Geçtiğimiz günlerde bir arkadaşım kendisine yöneltilen bir yargı ile ilgili şöyle bir serzenişte bulunarak kendisini çok da iyi tanımayan insanların klişe söylemlerle onun psikolojik durumu ile ilgili yargılarda bulunmasından hoşlanmadığını söyledi. O, aslında o esnada, o kişi ile sohbet etmek istememiş ve bunalım yaşadığı yaftasını üzerine çekivermiş.
Bunu duyduğum anda ona öyle hak verdim ki böyle hisseden bir insanın daha var olması beni inanılmaz şekilde rahatlattı. Yıllardır hissedip de çevremdekilere anlattığım da anlaşılamadığıma kanaat getirdiğim bir konuyu ilk kez başka birisi bana aktardı. Bu hissin kimse ile alakası yok aslında ne karşındaki insana gıcık olman, ne sohbet etmeye değer bir kişi olmadığını düşünmen ne de başka bir konuyu kafana takmış olman… Hiç birisi neden değil. Bazen de söyleyecek bir şeyin olmaz.

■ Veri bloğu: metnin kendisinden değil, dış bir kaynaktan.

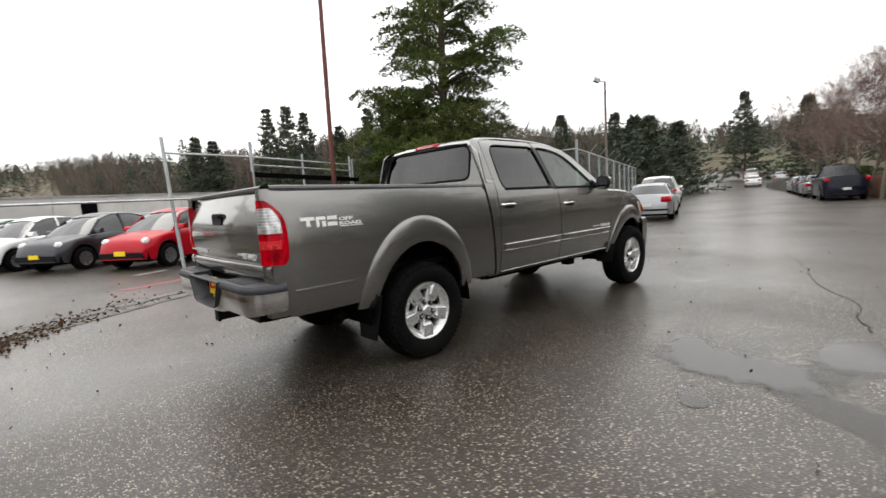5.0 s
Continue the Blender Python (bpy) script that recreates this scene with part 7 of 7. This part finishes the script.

Ama karşına bu konuyla ilgili iki tür insan gelir. Birinci grup alınganlar; sorunu kendinde arar, sana sürekli bir şey yapıp yapmadığını soranlar. Onun bir şey yapmadığını söylediğinde de seni burnu büyük diye niteleyenler. İkinci grup ise özgüvenliler; sorunun kendisiyle ilgili olmadığını senin yaşanmışlıklarınla ilgili olduğunu düşünen ve analize başlayanlar. Aslında sorun ne ilki ne ikincisidir. Aslında ortada sorun falan da yoktur. Dedim ya bazen de söyleyecek bir şey yoktur.
Neyse sonuca gelecek olursak bu belki bir psikolojik problem ya da değil. Bu durumu yaşayan insanlar kendileri gibi hisseden birisini bulduğunda en azından yalnızlık ve anlaşılmazlık hissiden kurtuluyor. Muhtemelen grup tedavisi ile çözülebilecek bu gibi durumlar için Türkiye’de çok yaygın olmadığından olsa gerek pek çok insan psikiyatristlerin yolunu tutuyor.